The public spaces that make up the urban area, which define and prioritize the city by giving it structure, life, diversity and meaning, become consumer goods and the entertainment and the global capital resume their role as moderators. Thus, similar urban settings are created around the world, which are familiar to themodern cosmopolitans, which are residents and visitors to each city. These urban sceneries are also spread through the circulation of intangible goods such as information, expertise and image. This gives now the possibility to familiarize ourselves with spatial entities that are away from home and help us to become world citizens, who have the ability to recognize diversity and accept the differences of foreign cities and lifestyles, as they are structures grown in intellectual space and not in the material one, thus forming the image of the person for a new global neighborhood.

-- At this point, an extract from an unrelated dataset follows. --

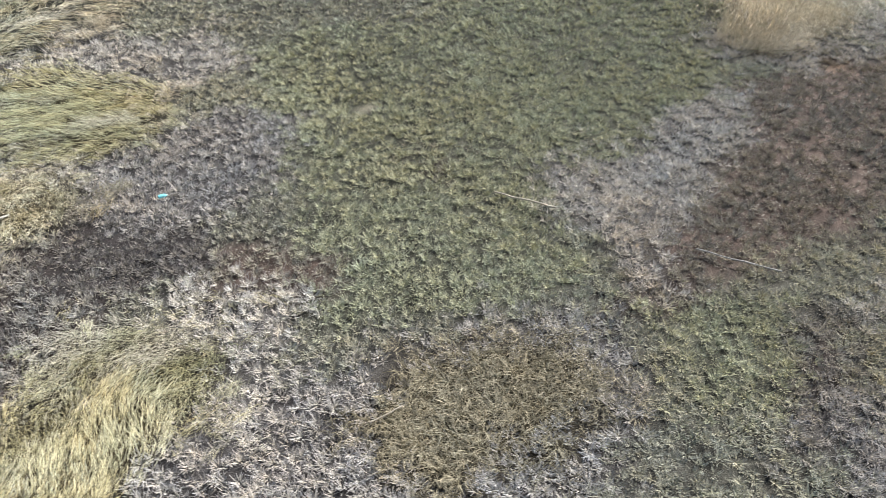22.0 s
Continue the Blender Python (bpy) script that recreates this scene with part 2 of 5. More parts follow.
# plant kinds: two blade colours, length, width, rise at root and tip (degrees), spread of direction (degrees),
# share of full cover, tuft radius, soil colour, wetness, thatch relief
KINDS = dict(
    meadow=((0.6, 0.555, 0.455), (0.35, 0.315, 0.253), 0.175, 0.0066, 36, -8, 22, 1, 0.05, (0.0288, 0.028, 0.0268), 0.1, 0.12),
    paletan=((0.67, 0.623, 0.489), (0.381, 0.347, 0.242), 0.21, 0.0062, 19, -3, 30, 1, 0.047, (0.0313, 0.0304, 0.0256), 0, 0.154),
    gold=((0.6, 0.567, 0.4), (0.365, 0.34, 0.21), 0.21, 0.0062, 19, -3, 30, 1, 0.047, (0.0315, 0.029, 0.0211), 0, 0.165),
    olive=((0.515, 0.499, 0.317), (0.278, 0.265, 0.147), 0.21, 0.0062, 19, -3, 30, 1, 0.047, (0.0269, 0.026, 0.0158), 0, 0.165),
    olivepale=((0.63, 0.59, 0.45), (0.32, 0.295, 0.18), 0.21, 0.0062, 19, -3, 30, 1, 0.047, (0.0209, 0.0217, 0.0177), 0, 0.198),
    brown=((0.45, 0.405, 0.33), (0.285, 0.25, 0.2), 0.175, 0.0066, 36, -8, 22, 1, 0.05, (0.0228, 0.0209, 0.0184), 0, 0.12),
    darkgreen=((0.44, 0.455, 0.335), (0.26, 0.27, 0.195), 0.095, 0.0105, 55, 20, 75, 0.95, 0.026, (0.0294, 0.0322, 0.0231), 0.1, 0.045),
    green=((0.5, 0.54, 0.365), (0.31, 0.34, 0.215), 0.095, 0.0105, 55, 20, 75, 0.95, 0.026, (0.042, 0.0468, 0.0298), 0.1, 0.045),
    palegreen=((0.541, 0.556, 0.423), (0.357, 0.371, 0.275), 0.095, 0.0105, 55, 20, 60, 0.98, 0.026, (0.0401, 0.0383, 0.0293), 0, 0.045),
    olivegreen=((0.653, 0.661, 0.502), (0.438, 0.452, 0.331), 0.095, 0.0105, 55, 20, 65, 1, 0.026, (0.0437, 0.0443, 0.0336), 0.1, 0.045),
    short=((0.651, 0.64, 0.532), (0.426, 0.423, 0.345), 0.095, 0.0105, 55, 20, 65, 1, 0.026, (0.0431, 0.0422, 0.0354), 0.1, 0.045),
    darkshort=((0.529, 0.522, 0.439), (0.341, 0.337, 0.28), 0.095, 0.0105, 55, 20, 65, 0.9, 0.026, (0.0411, 0.0403, 0.0343), 0.2, 0.045),
    greyshort=((0.655, 0.632, 0.618), (0.425, 0.405, 0.395), 0.11, 0.0105, 55, 20, 75, 0.92, 0.026, (0.0433, 0.0405, 0.0401), 0.1, 0.045),
    pale=((0.81, 0.785, 0.755), (0.6, 0.572, 0.545), 0.11, 0.0105, 55, 20, 70, 0.92, 0.026, (0.0578, 0.0545, 0.0528), 0, 0.045),
    palewhite=((0.84, 0.835, 0.82), (0.66, 0.65, 0.635), 0.11, 0.0105, 55, 20, 70, 0.92, 0.026, (0.0578, 0.0564, 0.0557), 0, 0.045),
    mudgrass=((0.53, 0.51, 0.475), (0.3, 0.28, 0.255), 0.11, 0.0105, 55, 20, 75, 0.88, 0.026, (0.0299, 0.0245, 0.0224), 0.1, 0.045),
    mudpurple=((0.47, 0.445, 0.39), (0.29, 0.27, 0.23), 0.095, 0.0105, 55, 20, 75, 0.8, 0.026, (0.06, 0.044, 0.037), 0.15, 0.045),
    mud=((0.383, 0.364, 0.308), (0.253, 0.238, 0.2), 0.095, 0.0105, 55, 20, 80, 0.22, 0.026, (0.084, 0.068, 0.058), 0.2, 0.045),
    rustmud=((0.406, 0.359, 0.286), (0.275, 0.237, 0.181), 0.095, 0.0105, 55, 20, 80, 0.58, 0.026, (0.105, 0.066, 0.038), 0.03, 0.045),
    rustturf=((0.46, 0.43, 0.35), (0.28, 0.25, 0.19), 0.095, 0.0105, 55, 20, 80, 0.72, 0.026, (0.082, 0.054, 0.034), 0.05, 0.045),
    algae=((0.42, 0.435, 0.3), (0.25, 0.262, 0.165), 0.095, 0.0105, 55, 20, 80, 0.5, 0.026, (0.142, 0.136, 0.086), 0.1, 0.045),
    # blades and soil coloured near black to stand for shade in hay grooves
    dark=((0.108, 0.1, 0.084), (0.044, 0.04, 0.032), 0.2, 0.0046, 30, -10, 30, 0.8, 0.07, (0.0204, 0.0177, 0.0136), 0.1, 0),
    brush=((0.44, 0.4, 0.33), (0.15, 0.125, 0.095), 0.28, 0.0062, 56, 24, 85, 0.8, 0.045, (0.0231, 0.0197, 0.0143), 0, 0.26),
    talltan=((0.8, 0.735, 0.6), (0.58, 0.52, 0.4), 0.5, 0.0048, 52, 4, 60, 1, 0.1, (0.0326, 0.0258, 0.0177), 0, 0.23),
    bank=((0.52, 0.54, 0.4), (0.16, 0.18, 0.11), 0.3, 0.015, 54, 28, 65, 0.8, 0.045, (0.015, 0.015, 0.0116), 0.2, 0.048),
    tuftgold=((0.72, 0.675, 0.515), (0.33, 0.3, 0.195), 0.22, 0.0062, 50, 2, 70, 1, 0.06, (0.0408, 0.034, 0.0224), 0, 0.14),
    tuftolive=((0.44, 0.42, 0.27), (0.21, 0.195, 0.105), 0.22, 0.0062, 50, 2, 70, 1, 0.06, (0.0306, 0.0272, 0.0177), 0, 0.14),
    olivedark=((0.47, 0.435, 0.265), (0.23, 0.207, 0.112), 0.21, 0.0062, 19, -3, 30, 1, 0.047, (0.0224, 0.0192, 0.0115), 0, 0.165),
    palehay=((0.62, 0.6, 0.53), (0.34, 0.325, 0.28), 0.21, 0.0062, 19, -3, 30, 1, 0.047, (0.0285, 0.0301, 0.0332), 0, 0.154),
    darkmud=((0.302, 0.282, 0.272), (0.192, 0.178, 0.168), 0.11, 0.0105, 55, 20, 75, 0.72, 0.026, (0.0245, 0.0218, 0.0218), 0.1, 0.045),
    tanolive=((0.462, 0.441, 0.346), (0.244, 0.226, 0.154), 0.21, 0.0062, 19, -3, 30, 1, 0.047, (0.0239, 0.0226, 0.0169), 0, 0.165),
    greymeadow=((0.47, 0.445, 0.375), (0.295, 0.277, 0.23), 0.175, 0.0066, 36, -8, 22, 1, 0.05, (0.0279, 0.0277, 0.0275), 0.1, 0.12),
    lawnhay=((0.575, 0.562, 0.48), (0.39, 0.378, 0.315), 0.13, 0.0066, 36, -8, 22, 1, 0.05, (0.0303, 0.0312, 0.0291), 0, 0.07),
    lightmeadow=((0.625, 0.59, 0.53), (0.385, 0.358, 0.315), 0.175, 0.0066, 36, -8, 22, 1, 0.05, (0.033, 0.032, 0.0287), 0, 0.12),
    yellowhay=((0.625, 0.602, 0.41), (0.395, 0.377, 0.22), 0.21, 0.0062, 19, -3, 30, 1, 0.047, (0.0319, 0.0286, 0.018), 0, 0.18),
    darkbrush=((0.5, 0.45, 0.33), (0.17, 0.145, 0.09), 0.2, 0.008, 45, 5, 85, 1, 0.045, (0.0272, 0.0231, 0.015), 0, 0.06),
    mudflat=((0.38, 0.396, 0.388), (0.235, 0.248, 0.246), 0.06, 0.0105, 50, 10, 65, 1, 0.026, (0.04, 0.0415, 0.041), 0.1, 0.045),
    greyhay=((0.66, 0.637, 0.566), (0.395, 0.374, 0.305), 0.21, 0.0062, 19, -3, 30, 1, 0.047, (0.0255, 0.0231, 0.0187), 0, 0.16),
    tussock=((0.75, 0.708, 0.505), (0.5, 0.462, 0.28), 0.19, 0.0054, 22, 0, 26, 1, 0.05, (0.041, 0.034, 0.02), 0, 0.18),
    creamhay=((0.79, 0.766, 0.672), (0.52, 0.483, 0.3), 0.2, 0.006, 17, -3, 26, 1, 0.05, (0.0408, 0.0354, 0.0238), 0, 0.15),
)
HAYLIKE = ("greyhay", "creamhay", "tussock", "meadow", "paletan", "gold", "olive", "olivepale", "brown", "dark", "talltan", "olivedark", "palehay", "tanolive", "greymeadow", "lawnhay", "lightmeadow", "yellowhay", "tuftgold", "tuftolive")
MATTED = ("meadow", "brown", "greymeadow", "lawnhay", "lightmeadow")
ZONES = []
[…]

Metropolitan cities and urban centers are multifunctional areas, which produce products, services and facilities not for different users. They consistently attract the interest of travelers due to the fact that they gather and condense the historical and cultural values and they have recreational facilities and developed markets. Therefore, strategies are developed for accommodating and guiding the foreign in order to meet and gain hold of the local culture, lifestyle and the city as a spatial entity. However, ethnic groups open and close their limits` in some circumstances in order to include, to assimilate and integrate, while in others to exclude and expel whatever unfamiliar to them. But when foreigners settle down into the urban area, they are invited to discover the city, adapting it to their images and templates. This creates small towns within the existing urban fabric with their own characteristics that contribute to the creation of a multicultural urban landscape.
The “reading” of the urban landscape is not bided only to the reading of its picture / image but is directly linked with its spatial organization as well. As mentioned by Kevin Lynch in his work «The image of the city», all animated beings have the ability to perceive the environment through the visual sense and create "cognitive maps" that are a combination of mental representations of all those information that a city includes (paths, edges, regions, nodes and landmarks) as well as its diagrams.
However, today the mental maps are partially contradicted by the use of technologies that provide precise images, information and mapping in an effort for a full presentation and integration of the urban fabric.
The art, in its turn, attempts the consolidation of the urban environment. First the Situationists in Paris, during the 60s, offered through their core idea, the “unitary urbanism”, the creation of "statements" throughout the city which would place in contact the human presence and integrate them into a cross-sectional situation. Today the city has the characteristics of a hybrid, transnational community , attempts to create works that will be characterized by the collective participation are needed. The art and architecture is required to contribute to the "diversity" of the memory by presenting multiple versions of the past by different social groups and individuals who coexist and share the same urban environment. So the "urban artifacts" could get a more universal character, so that each town will maintain the "special" characteristics of it, but in the same time become a city of the world, so that each resident can experience the contemporary volatile urban landscape, which is formed based on global rather than local-traditional models.
A modern intervention in the urban area could suggest a form of marches in the city, which will incorporate urban artifacts, tied to historical memory and volatile and ephemeral elements that will allow the user to interpret, identify and organize them through his individual mental perception. This will help the understanding and the intellectual ownership of public space, since all citizens will have the right of action, of reading, of the interpretation of the meanings and the identification of the urban space through the process of using and selecting the information provided by a city file, so as to finally impropriate the volatile modern urban landscape.